Thazhekkad  is a village in Thrissur district in the state of Kerala, India.

Demographics
 India census, Thazhekkad had a population of 13387 with 6412 males and 6975 females. Thazhekkad is covering a vide area comparing to its nearby villages.

Religion
Hinduism, Christianity and Islam are the prominent religions in this area. 60% of the population are Hindus, 35% Christians and remaining 5% Islamic believers.  St. Sebastian's church located in the village is a well known pilgrimage place for people  regardless of caste or religious beliefs and social backgrounds. The deity St.Sebastian at the church is called as "Muthappan" by the residents.  Followers of all religions lead harmonious and peaceful lives. Just opposite to St.Sebastian's Church, there is a temple of Lord Siva called as Thazhekkad Maha Siva Kshethram and there have not been any communal disturbances till date. This is well recognized as the best example for the communal harmony existing in the village.

Economy
The economy of the village is based mainly on agriculture. Agricultural crops grown include paddy, coconut, arecanut, banana, spice crops like pepper, nutmeg, and fruit trees.

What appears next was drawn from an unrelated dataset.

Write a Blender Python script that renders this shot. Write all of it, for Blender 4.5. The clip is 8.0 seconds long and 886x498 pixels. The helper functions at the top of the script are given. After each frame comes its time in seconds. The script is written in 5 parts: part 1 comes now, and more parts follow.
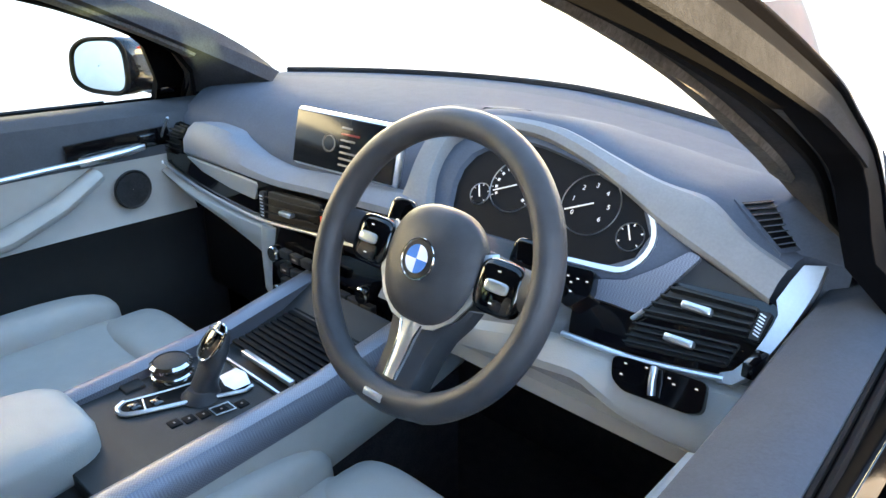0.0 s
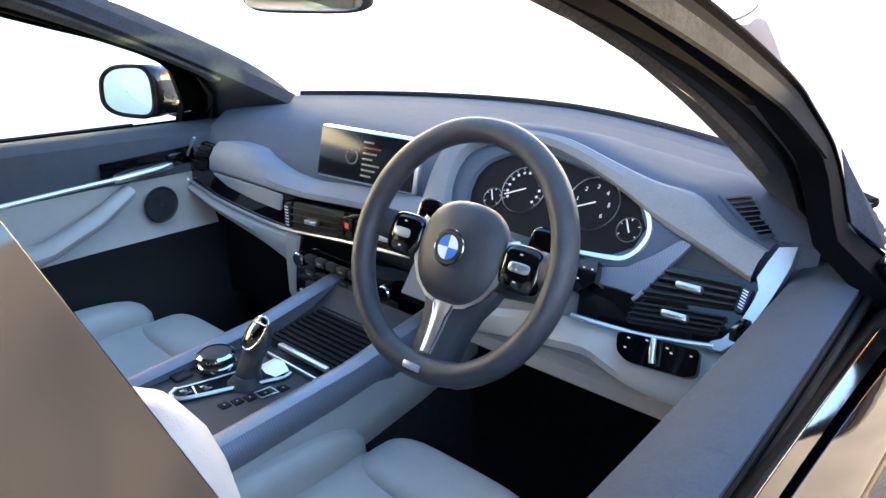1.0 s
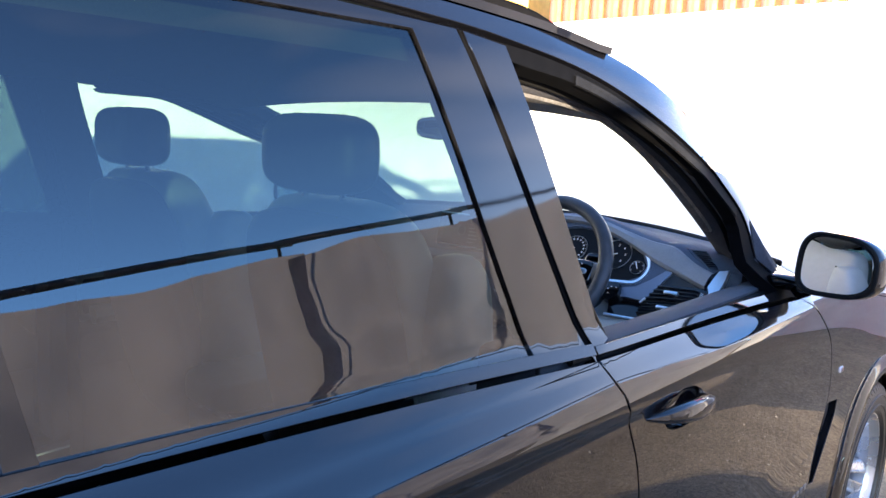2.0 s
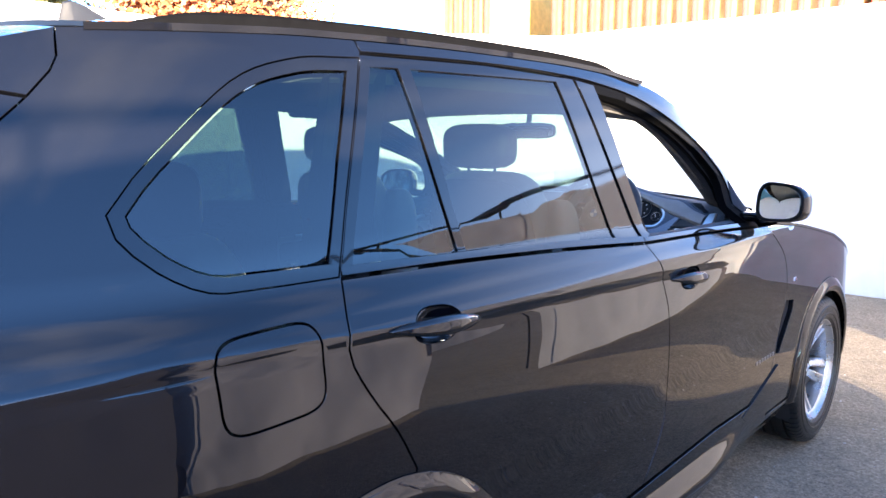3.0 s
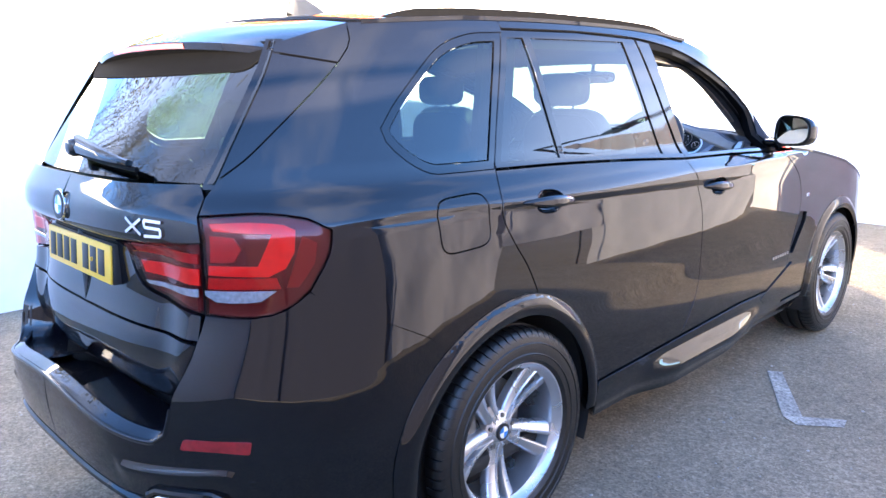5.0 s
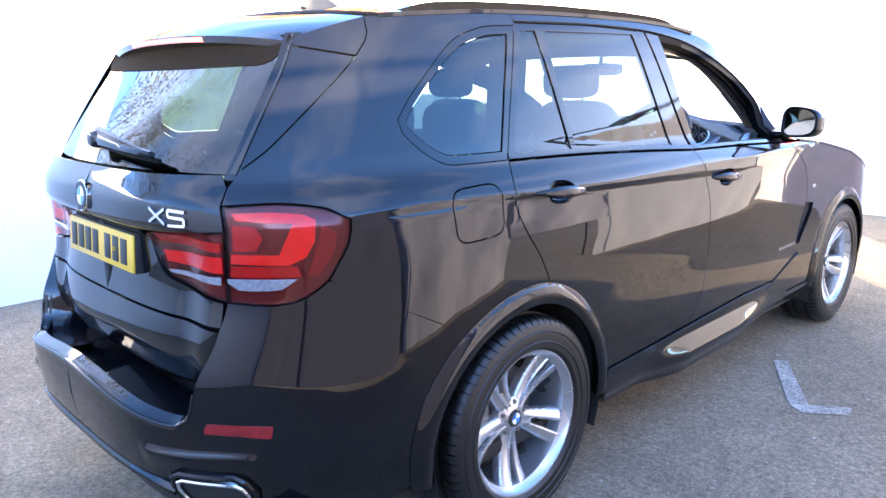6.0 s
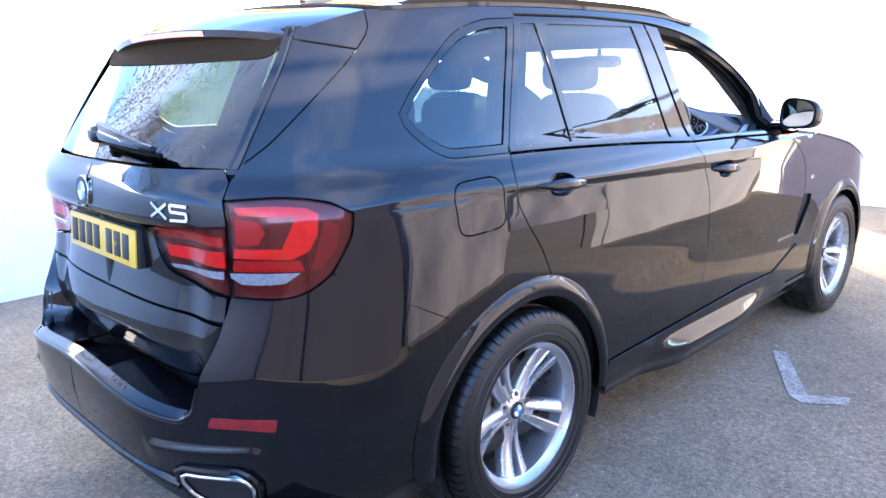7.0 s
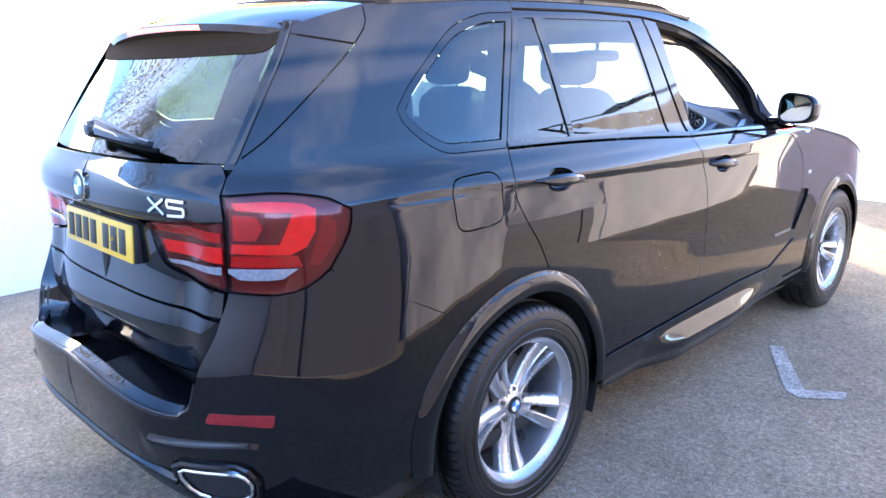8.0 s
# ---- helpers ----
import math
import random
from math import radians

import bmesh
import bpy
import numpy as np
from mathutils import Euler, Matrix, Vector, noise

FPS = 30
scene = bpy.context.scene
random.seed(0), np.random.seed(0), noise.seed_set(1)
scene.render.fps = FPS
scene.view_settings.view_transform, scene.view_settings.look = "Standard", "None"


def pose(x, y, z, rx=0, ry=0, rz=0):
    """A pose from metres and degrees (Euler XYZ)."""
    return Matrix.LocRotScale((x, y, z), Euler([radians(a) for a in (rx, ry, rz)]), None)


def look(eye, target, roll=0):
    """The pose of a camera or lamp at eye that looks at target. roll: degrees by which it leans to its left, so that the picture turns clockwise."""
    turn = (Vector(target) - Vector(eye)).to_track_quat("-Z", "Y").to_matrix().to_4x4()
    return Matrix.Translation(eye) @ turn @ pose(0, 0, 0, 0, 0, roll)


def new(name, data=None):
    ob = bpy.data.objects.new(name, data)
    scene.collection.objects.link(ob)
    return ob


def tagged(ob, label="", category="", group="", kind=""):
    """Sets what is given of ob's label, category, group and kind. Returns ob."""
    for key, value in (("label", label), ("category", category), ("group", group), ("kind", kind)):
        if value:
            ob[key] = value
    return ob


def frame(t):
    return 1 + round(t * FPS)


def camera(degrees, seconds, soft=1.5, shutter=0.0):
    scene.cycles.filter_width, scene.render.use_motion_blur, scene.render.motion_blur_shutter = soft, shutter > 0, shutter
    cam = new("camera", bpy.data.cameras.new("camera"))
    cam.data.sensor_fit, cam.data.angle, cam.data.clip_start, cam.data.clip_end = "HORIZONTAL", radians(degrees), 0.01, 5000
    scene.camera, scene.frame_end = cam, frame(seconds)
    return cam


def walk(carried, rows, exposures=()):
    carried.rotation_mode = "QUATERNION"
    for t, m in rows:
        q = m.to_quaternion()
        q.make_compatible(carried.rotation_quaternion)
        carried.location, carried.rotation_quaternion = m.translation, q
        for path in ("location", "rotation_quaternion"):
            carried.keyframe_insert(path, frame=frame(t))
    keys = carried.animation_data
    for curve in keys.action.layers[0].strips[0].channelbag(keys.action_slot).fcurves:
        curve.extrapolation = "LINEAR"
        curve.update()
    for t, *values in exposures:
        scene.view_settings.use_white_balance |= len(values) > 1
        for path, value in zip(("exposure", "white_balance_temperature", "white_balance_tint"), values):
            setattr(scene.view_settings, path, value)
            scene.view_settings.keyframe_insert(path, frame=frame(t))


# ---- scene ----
cam = camera(62.2, 8.0)
PATH = [
    (0, (0.964, 1.119, 1.555), (-0.303, 2.451, 0.766), -0.1),
    (0.5, (0.965, 1.117, 1.556), (-0.305, 2.448, 0.771), -0.0),
    (0.7, (0.971, 1.106, 1.560), (-0.298, 2.436, 0.772), -0.1),
    (0.8, (0.986, 1.083, 1.564), (-0.284, 2.416, 0.783), -0.4),
    (0.9, (1.006, 1.031, 1.568), (-0.264, 2.385, 0.799), -0.6),
    (1, (1.022, 0.969, 1.563), (-0.241, 2.360, 0.836), -0.5),
    (1.1, (1.054, 0.913, 1.565), (-0.221, 2.316, 0.906), -0.6),
    (1.2, (1.095, 0.849, 1.560), (-0.195, 2.262, 0.977), -0.7),
    (2.3, (1.609, -0.195, 1.513), (0.279, 1.267, 1.206), 3.0),
    (2.5, (1.716, -0.408, 1.512), (0.382, 1.05, 1.205), 2.1),
    (2.7, (1.799, -0.612, 1.496), (0.474, 0.855, 1.193), 2.1),
    (3, (1.902, -0.895, 1.496), (0.575, 0.57, 1.193), 0.1),
    (3.5, (2.102, -1.239, 1.479), (0.711, 0.16, 1.153), -0.4),
    (4, (2.19, -1.492, 1.48), (0.818, -0.085, 1.11), -0.1),
    (4.5, (2.266, -1.644, 1.485), (0.9, -0.243, 1.071), -1.0),
    (5, (2.345, -1.711, 1.489), (0.953, -0.342, 1.055), -0.8),
    (6.5, (2.352, -1.778, 1.49), (0.96, -0.419, 1.028), -1.0),
    (7, (2.344, -1.781, 1.49), (0.958, -0.417, 1.019), -1.2),
    (7.5, (2.339, -1.779, 1.49), (0.958, -0.414, 1.01), -1.3),
    (8, (2.338, -1.78, 1.494), (0.961, -0.413, 1.006), -1.1),
]
walk(cam, [(t, look(eye, target, roll)) for t, eye, target, roll in PATH], exposures=[(0, 5.1, 17500, 8), (1.2, 4.72, 12500, 9), (2.3, 3.72, 8300, 12), (4, 4.48, 8800, 13), (8, 4.72, 8900, 13)])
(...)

Thazhekkad has skilled youth who have gone to foreign lands, Middle East, Europe etc.; in search of better employment opportunities. The other significant source of income to the locality is remittances from NRIs.

Transportation
Road is the main mode of transportation for Thazhekad residents. The nearest railway station is Irinjalakuda, situated at Kallettumkara. The places/junctions connecting Thazhekkad to nearby towns and city include Kallettumkara, Kombinjamakkal, Thommana and Aloor and, these junctions and railway station are located at around 2-4 kilometers away from the village. Fast and easy to and fro commuting is an issue that the villagers face. Public transportation system, the most commonly used mode of transport by the public, is in its nascent stage over here. But gradually, many have overcome this issue to an extent by starting to use their own vehicles (bicycles, motor cycles and cars).

Geography
The landscape of this locale is attractive and naturally endowed. Evergreen paddy fields surrounded with water bodies like small canals and ponds with clear waters and aquatic richness add a perfect countryside picture to every body's heart. People from other parts of the district pay visits to Thazhekkad to enjoy holiday outings and there are a couple of interesting visitor's spots like Atbhutha Kulam (meaning 'wonder-pond'), fishing spots in paddy fields.